In algebra, the domain of a function refers to the complete set of possible values of the independent variable or 'x', for which the function is defined. The domain is a critical aspect of the function since it dictates which values can be substituted into the function without causing undefined or undesirable results (like division by zero).

In our exercise, the given domain is \[[-1,0,1]\], a finite set of numbers. It's important to note that domains can also be infinite or may consist of intervals, such as all values greater than zero. For the function \(f(x) = 2x + 3\), the domain could be any real number, but we specifically limit our consideration to the values \[[-1,0,1]\] as provided. Understanding the concept of a domain is the foundation for learning about a function's range and determining its behavior across different inputs.

To better comprehend how functions work, it’s important to master the process of evaluating functions. This involves substituting the input values from the function's domain into the function and calculating the corresponding output.

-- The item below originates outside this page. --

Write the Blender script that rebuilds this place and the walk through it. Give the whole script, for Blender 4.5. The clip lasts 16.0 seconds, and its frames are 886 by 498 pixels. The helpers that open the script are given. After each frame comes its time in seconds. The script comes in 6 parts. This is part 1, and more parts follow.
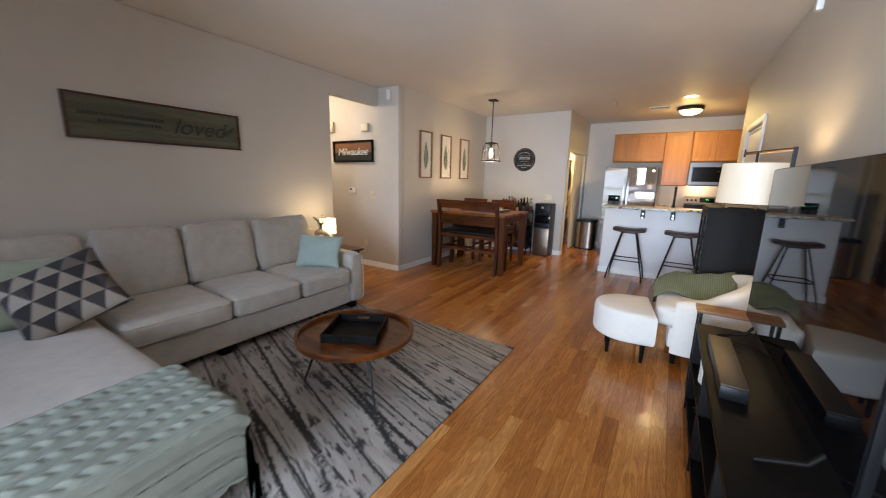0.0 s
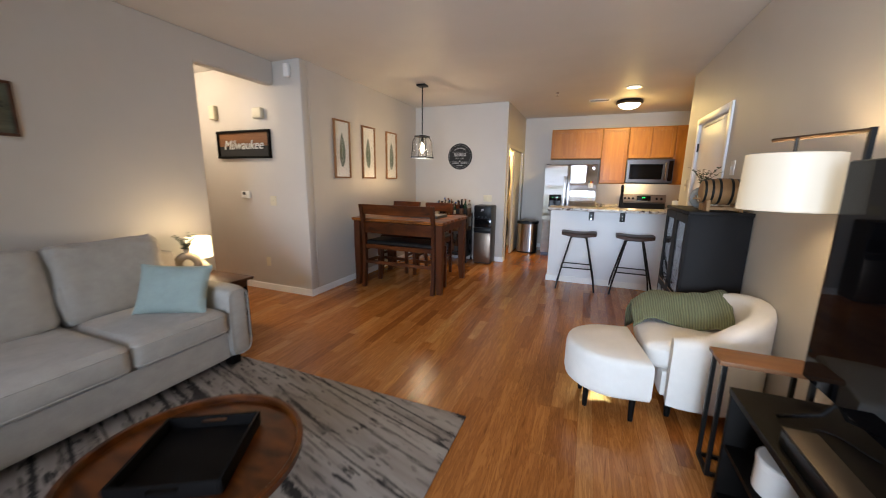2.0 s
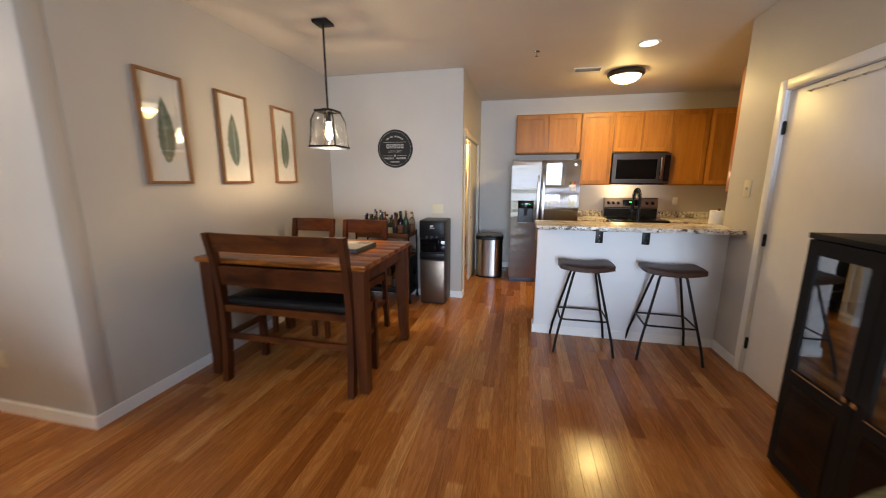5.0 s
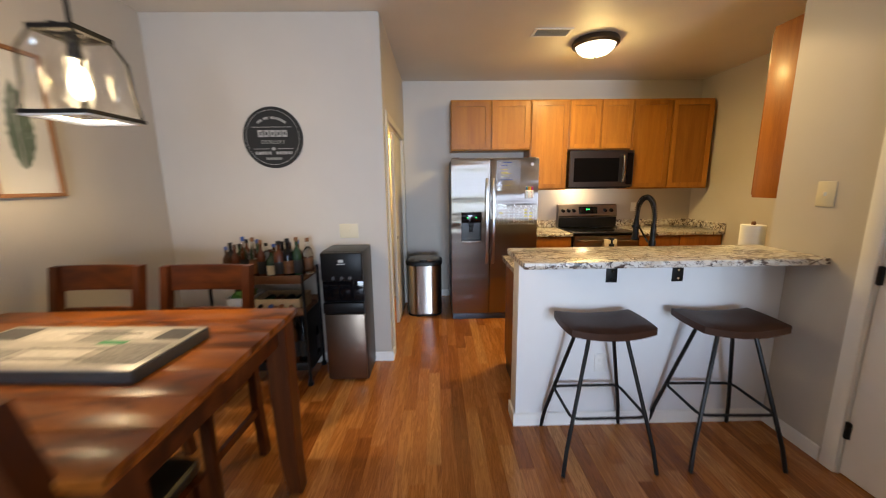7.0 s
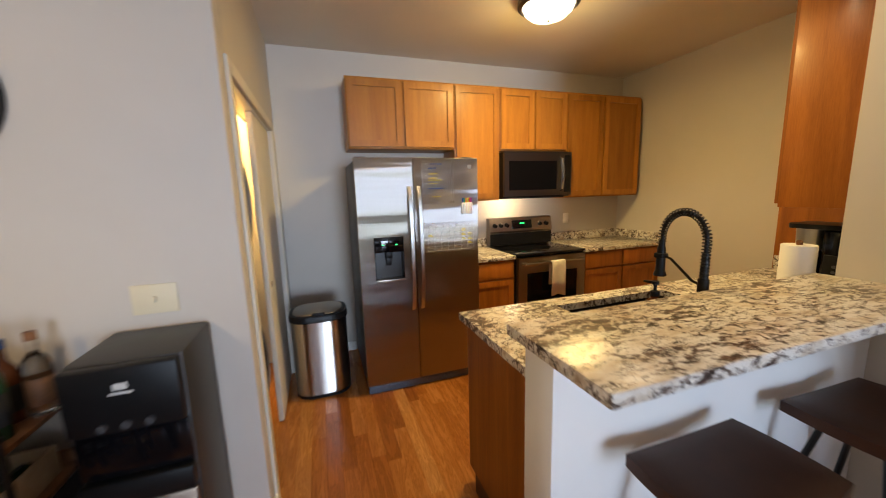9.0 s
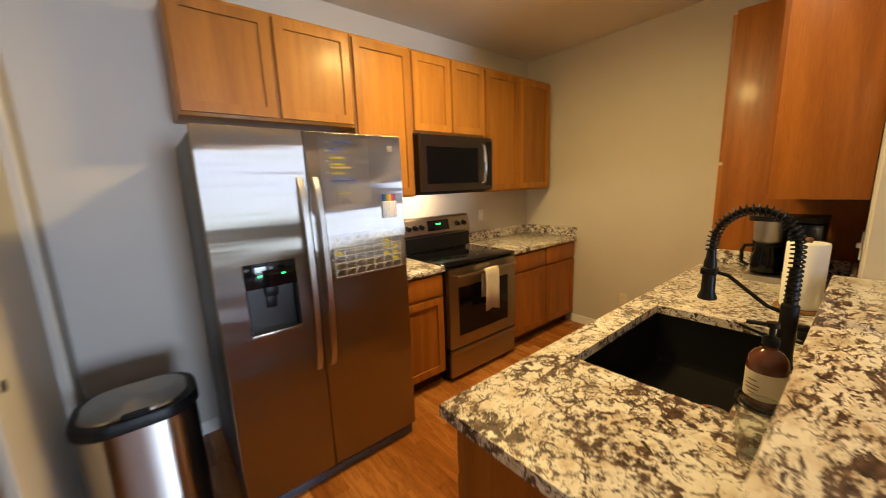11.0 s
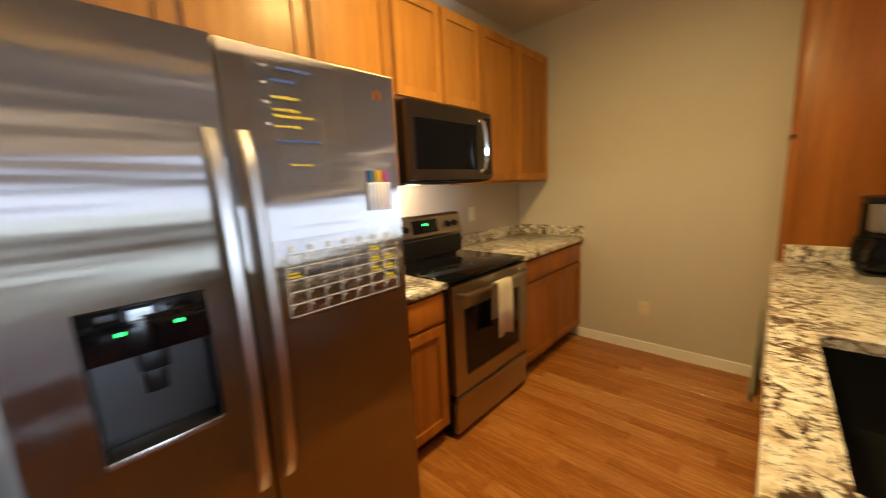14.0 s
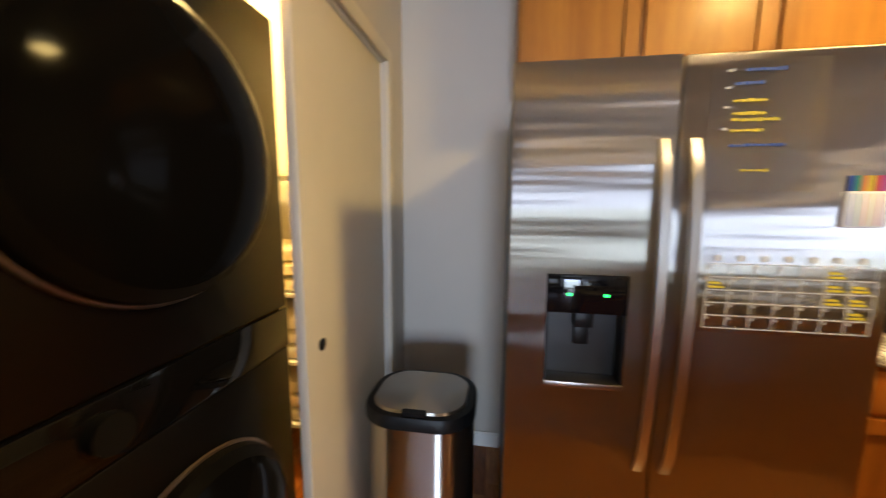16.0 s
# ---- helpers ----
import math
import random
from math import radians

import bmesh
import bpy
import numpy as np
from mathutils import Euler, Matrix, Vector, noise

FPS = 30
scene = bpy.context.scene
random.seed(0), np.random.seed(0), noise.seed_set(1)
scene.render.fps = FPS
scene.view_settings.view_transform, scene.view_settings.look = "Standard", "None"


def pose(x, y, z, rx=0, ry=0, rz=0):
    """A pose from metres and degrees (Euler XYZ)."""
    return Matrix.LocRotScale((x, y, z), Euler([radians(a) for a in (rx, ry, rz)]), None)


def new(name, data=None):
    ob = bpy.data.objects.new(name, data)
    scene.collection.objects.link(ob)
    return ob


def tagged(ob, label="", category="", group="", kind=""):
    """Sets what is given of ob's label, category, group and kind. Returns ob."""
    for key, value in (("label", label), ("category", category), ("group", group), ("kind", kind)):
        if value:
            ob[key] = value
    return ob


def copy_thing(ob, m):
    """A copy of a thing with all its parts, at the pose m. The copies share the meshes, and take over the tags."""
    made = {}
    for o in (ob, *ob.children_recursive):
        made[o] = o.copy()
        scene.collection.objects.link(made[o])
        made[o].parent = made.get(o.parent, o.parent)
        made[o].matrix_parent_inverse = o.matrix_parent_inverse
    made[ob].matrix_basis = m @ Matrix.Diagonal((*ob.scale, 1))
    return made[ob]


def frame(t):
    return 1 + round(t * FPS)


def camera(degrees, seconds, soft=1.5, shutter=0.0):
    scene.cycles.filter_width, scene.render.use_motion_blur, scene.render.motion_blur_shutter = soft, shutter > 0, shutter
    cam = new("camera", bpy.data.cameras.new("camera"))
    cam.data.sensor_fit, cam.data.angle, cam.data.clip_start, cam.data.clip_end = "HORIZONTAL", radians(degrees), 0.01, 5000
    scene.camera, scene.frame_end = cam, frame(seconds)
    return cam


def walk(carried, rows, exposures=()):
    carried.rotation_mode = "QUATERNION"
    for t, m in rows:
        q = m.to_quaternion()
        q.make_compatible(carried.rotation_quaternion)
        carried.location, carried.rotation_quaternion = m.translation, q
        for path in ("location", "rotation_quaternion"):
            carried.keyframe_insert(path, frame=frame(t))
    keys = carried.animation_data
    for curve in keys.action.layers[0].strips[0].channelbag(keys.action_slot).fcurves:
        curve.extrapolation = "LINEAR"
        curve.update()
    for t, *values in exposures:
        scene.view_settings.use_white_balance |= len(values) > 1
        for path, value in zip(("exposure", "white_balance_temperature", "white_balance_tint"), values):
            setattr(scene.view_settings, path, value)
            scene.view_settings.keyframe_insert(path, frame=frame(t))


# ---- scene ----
cam = camera(102.7, 16.0, soft=1.0, shutter=0.8)
ROWS = [
    (0, 0.0000, 0.0000, 1.4300, 78.880, -1.340, 32.560),
    (0.5, -0.0890, 0.1751, 1.4315, 78.840, -1.290, 29.610),
    (1, -0.1878, 0.3829, 1.4384, 78.920, -1.120, 26.890),
    (1.5, -0.2927, 0.6303, 1.4407, 78.880, -0.960, 24.530),
    (2, -0.4051, 0.8882, 1.4384, 78.990, -0.760, 22.000),
    (2.5, -0.5328, 1.1545, 1.4552, 79.000, -0.570, 19.680),
    (3, -0.6361, 1.4580, 1.4682, 78.900, -0.440, 18.510),
    (3.5, -0.7363, 1.7652, 1.4659, 78.980, -0.360, 18.060),
    (4, -0.8341, 2.0930, 1.4659, 79.020, -0.280, 16.460),
    (6.5, -1.2830, 3.8854, 1.4858, 79.410, 0.420, 3.260),
    (7, -1.3396, 4.2365, 1.4865, 79.720, 0.670, -1.040),
    (7.5, -1.3780, 4.5746, 1.5003, 80.190, 0.840, -4.500),
    (8, -1.4285, 4.8961, 1.5102, 80.630, 0.990, -9.180),
    (10.5, -1.3886, 6.1802, 1.4881, 79.988, 2.186, -34.376),
    (11, -1.3463, 6.3589, 1.4996, 79.543, 2.094, -39.843),
    (11.5, -1.2753, 6.4967, 1.4833, 79.378, 2.573, -45.663),
    (12, -1.1720, 6.6275, 1.4689, 79.341, 2.638, -49.702),
    (12.5, -1.0880, 6.7526, 1.4483, 79.356, 2.584, -51.360),
    (13, -1.0286, 6.8948, 1.4290, 79.523, 2.685, -52.016),
    (13.5, -1.0149, 7.0161, 1.4151, 79.659, 2.681, -51.922),
    (14, -1.0631, 7.0574, 1.3926, 80.234, 2.900, -47.239),
    (14.5, -1.1355, 7.0479, 1.3984, 81.111, 2.273, -31.592),
    (15, -1.1824, 7.0310, 1.4056, 81.418, 1.306, -14.004),
    (15.5, -1.1947, 7.0179, 1.4005, 81.956, 0.664, -0.987),
    (16, -1.2165, 6.9902, 1.3886, 82.499, -0.355, 9.049),
]
walk(cam, [(t, pose(x, y, z, rx, ry, rz)) for t, x, y, z, rx, ry, rz in ROWS],
     [(0.0, -0.03), (4.0, -0.03), (6.5, 0.0), (8.0, -0.08), (10.5, 0.05), (12.5, 0.16), (14.0, 0.02), (15.0, 0.03), (16.0, 0.05)])

# ---- world and lights ----
world = bpy.data.worlds.new("world")
scene.world = world
world.use_nodes = True
_wn = world.node_tree
_sky = _wn.nodes.new("ShaderNodeTexSky")
_sky.sky_type = "NISHITA"
_sky.sun_disc = False
_sky.sun_elevation = radians(50)
_sky.sun_rotation = radians(200)
_wn.links.new(_sky.outputs[0], _wn.nodes["Background"].inputs[0])
_wn.nodes["Background"].inputs[1].default_value = 0.12


def lamp(name, kind, m, energy, colour, **more):
    data = bpy.data.lights.new(name, kind)
    data.energy, data.color = energy, colour
    for key, value in more.items():
        setattr(data, key, value)
    ob = new(name, data)
    ob.matrix_world = m
    return ob


WARM = (1.0, 0.72, 0.40)
KITCHEN = (1.0, 0.69, 0.23)
DAY = (0.62, 0.77, 1.10)
GARDEN = (0.65, 0.80, 0.93)
# daylight through the glazed opening behind the walker
lamp("window_sky", "AREA", pose(-0.43, -3.16, 1.80, 90, 0, 0), 104, DAY, shape="RECTANGLE", size=2.0, size_y=0.8, spread=radians(116))
lamp("window_garden", "AREA", pose(-0.43, -3.16, 0.75, 90, 0, 0), 116, GARDEN, shape="RECTANGLE", size=2.0, size_y=1.25, spread=radians(116))
# unseen fill lamp added to brighten the chaise, at an added side window
lamp("side_window_daylight", "AREA", pose(-2.75, -0.76, 1.50, 62, 0, 0), 4.5, DAY, shape="RECTANGLE", size=1.2, size_y=0.9, spread=radians(80))
lamp("kitchen_bulb", "POINT", pose(0.10, 7.65, 2.58), 13, KITCHEN, shadow_soft_size=0.12)
lamp("kitchen_bulb_down", "AREA", pose(0.10, 7.65, 2.58), 40, KITCHEN, shape="DISK", size=0.3)
lamp("recessed_bulb", "SPOT", pose(0.07, 6.75, 2.70), 20, WARM, spot_size=2.2, shadow_soft_size=0.05)
lamp("pendant_bulb", "POINT", pose(-2.67, 5.68, 1.86), 10, WARM, shadow_soft_size=0.03)
lamp("pendant_bulb_down", "SPOT", pose(-2.67, 5.68, 1.85), 42, WARM, spot_size=2.9, spot_blend=0.7, shadow_soft_size=0.03)
lamp("table_lamp_bulb", "POINT", pose(-3.5, 2.93, 0.92), 6.5, WARM, shadow_soft_size=0.04)
lamp("floor_lamp_bulb", "POINT", pose(0.42, 2.95, 1.46), 16, WARM, shadow_soft_size=0.05)
lamp("hall_bulb", "POINT", pose(-5.03, 3.30, 2.56), 46, (1.0, 0.84, 0.66), shadow_soft_size=0.1)
lamp("closet_bulb", "POINT", pose(-2.1, 8.3, 2.5), 130, (1.0, 0.70, 0.25), shadow_soft_size=0.1)
lamp("hood_bulb", "POINT", pose(0.42, 8.68, 1.38), 8, WARM, shadow_soft_size=0.03)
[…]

In the context of our exercise, evaluating the function \(f(x) = 2x + 3\) means taking each value from the domain and finding what 'y' (or \(f(x)\)) equals when 'x' is substituted into the function. For instance, when \(x = -1\), we calculate \(f(-1) = 2(-1) + 3\), yielding an output of 1. This process is repeated for each value listed in the domain. By doing so, we populate a list of ordered pairs, reflecting the function's nature at specific points. Evaluating functions is not only key in creating a map of a function through its ordered pairs but also serves as a basis for more advanced topics such as calculus and function transformation.